---- EXTRACTED MATERIAL

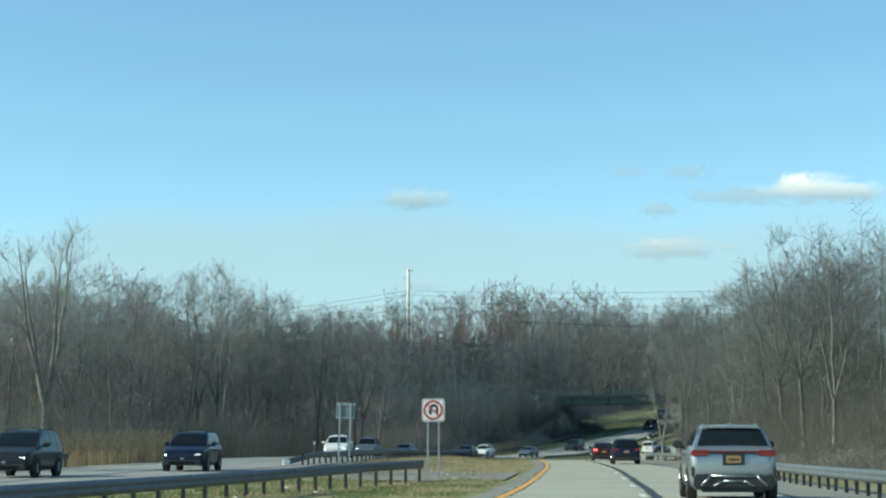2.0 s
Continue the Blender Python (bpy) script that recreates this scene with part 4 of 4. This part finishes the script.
CW, CG = (0.74, 0.68, 0.66), (0.34, 0.37, 0.42)
cloud(-0.033, 0.1455, 0.030, 0.0085, 1.3, (0.50, 0.50, 0.52), 0.75, (0.30, 0.35, 0.41), "small flat grey-white cloud low in the sky")
cloud(0.202, 0.1505, 0.056, 0.0120, 4.1, CW, 0.85, CG, "bright white cumulus cloud with a grey base")
cloud(0.152, 0.1468, 0.036, 0.0075, 5.6, (0.37, 0.41, 0.46), 0.6, (0.31, 0.36, 0.42), "grey trailing edge of the bright cloud")
cloud(0.190, 0.1552, 0.017, 0.0080, 6.9, (0.86, 0.80, 0.77), 0.95, (0.60, 0.58, 0.58), "sunlit white head of the cumulus cloud")
cloud(0.107, 0.1190, 0.013, 0.0058, 8.4, (0.60, 0.56, 0.56), 0.75, (0.40, 0.42, 0.46), "small sunlit puff of cloud")
cloud(0.142, 0.0900, 0.028, 0.0040, 21.3, (0.40, 0.44, 0.49), 0.4, (0.33, 0.39, 0.45), "faint low wisp of cloud")
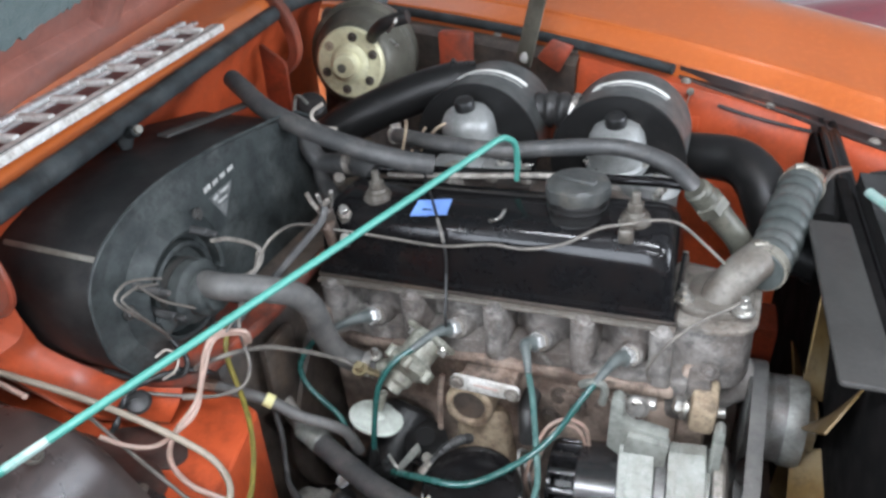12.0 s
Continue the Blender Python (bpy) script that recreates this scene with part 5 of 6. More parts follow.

--------

YOUR TASK
Write out the records above exactly as they appear, leaving out any pictures.

SOLUTION TO THIS EXERCISE
2.0 s
Continue the Blender Python (bpy) script that recreates this scene with part 4 of 4. This part finishes the script.
CW, CG = (0.74, 0.68, 0.66), (0.34, 0.37, 0.42)
cloud(-0.033, 0.1455, 0.030, 0.0085, 1.3, (0.50, 0.50, 0.52), 0.75, (0.30, 0.35, 0.41), "small flat grey-white cloud low in the sky")
cloud(0.202, 0.1505, 0.056, 0.0120, 4.1, CW, 0.85, CG, "bright white cumulus cloud with a grey base")
cloud(0.152, 0.1468, 0.036, 0.0075, 5.6, (0.37, 0.41, 0.46), 0.6, (0.31, 0.36, 0.42), "grey trailing edge of the bright cloud")
cloud(0.190, 0.1552, 0.017, 0.0080, 6.9, (0.86, 0.80, 0.77), 0.95, (0.60, 0.58, 0.58), "sunlit white head of the cumulus cloud")
cloud(0.107, 0.1190, 0.013, 0.0058, 8.4, (0.60, 0.56, 0.56), 0.75, (0.40, 0.42, 0.46), "small sunlit puff of cloud")
cloud(0.142, 0.0900, 0.028, 0.0040, 21.3, (0.40, 0.44, 0.49), 0.4, (0.33, 0.39, 0.45), "faint low wisp of cloud")
12.0 s
Continue the Blender Python (bpy) script that recreates this scene with part 5 of 6. More parts follow.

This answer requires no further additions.